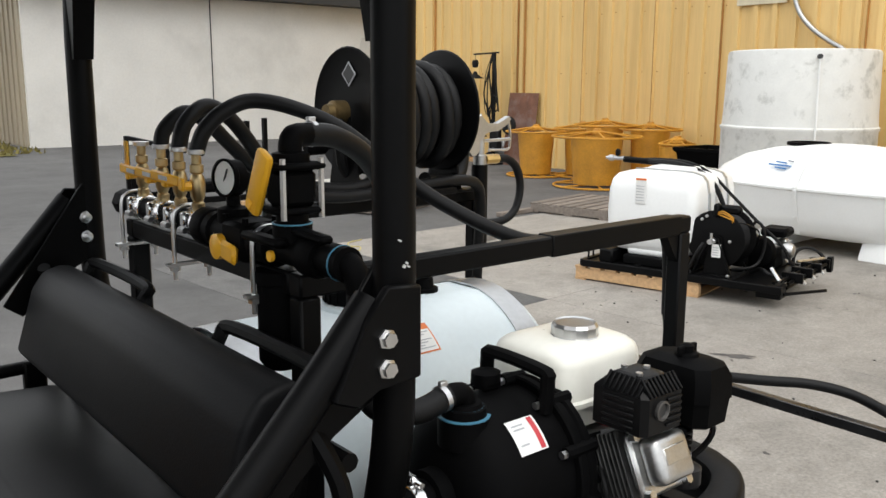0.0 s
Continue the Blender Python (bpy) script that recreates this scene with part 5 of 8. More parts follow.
bx(bm, 1.238, 1.252, 0.896, 0.8995, 0.858, 0.91)
part("engine_sticker", bm, WHITE, engine)

# the engine sits a little nearer and lower than the pump's axis
for o in engine.children_recursive:
    if o.name.split(".")[0] in ("crankcase", "cooling_fin", "cylinder", "head_cover", "mount_bolt", "air_cleaner", "wing_nut", "carburettor", "throttle_link", "intake_rib", "intake_block", "case_bolt", "ignition_lead", "governor_plate", "fan_shroud", "engine_wire", "spark_plug_cap", "fuel_tank", "fuel_cap", "recoil_housing", "vent_slot", "recoil_hub", "starter_grip", "engine_plate", "engine_sticker") or (o.name.split(".")[0] == "bolt" and o.parent is not engine and o.parent.name.split(".")[0] == "head_cover"):
        for v in o.data.vertices:
            high = o.name.split(".")[0] in ("air_cleaner", "wing_nut", "fuel_tank", "fuel_cap")
            v.co.z -= (0.001 if high else 0.013) * min(1, max(0, (v.co.z - 0.78) / 0.05))
            v.co.y -= 0.022 if high else 0.036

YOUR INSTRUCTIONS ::
Begin at the first line of the material and copy each line exactly through the one containing "bm, WHITE, engine)". Omit pictures.

RESULT OF THIS TASK ::
0.0 s
Continue the Blender Python (bpy) script that recreates this scene with part 5 of 8. More parts follow.
bx(bm, 1.238, 1.252, 0.896, 0.8995, 0.858, 0.91)
part("engine_sticker", bm, WHITE, engine)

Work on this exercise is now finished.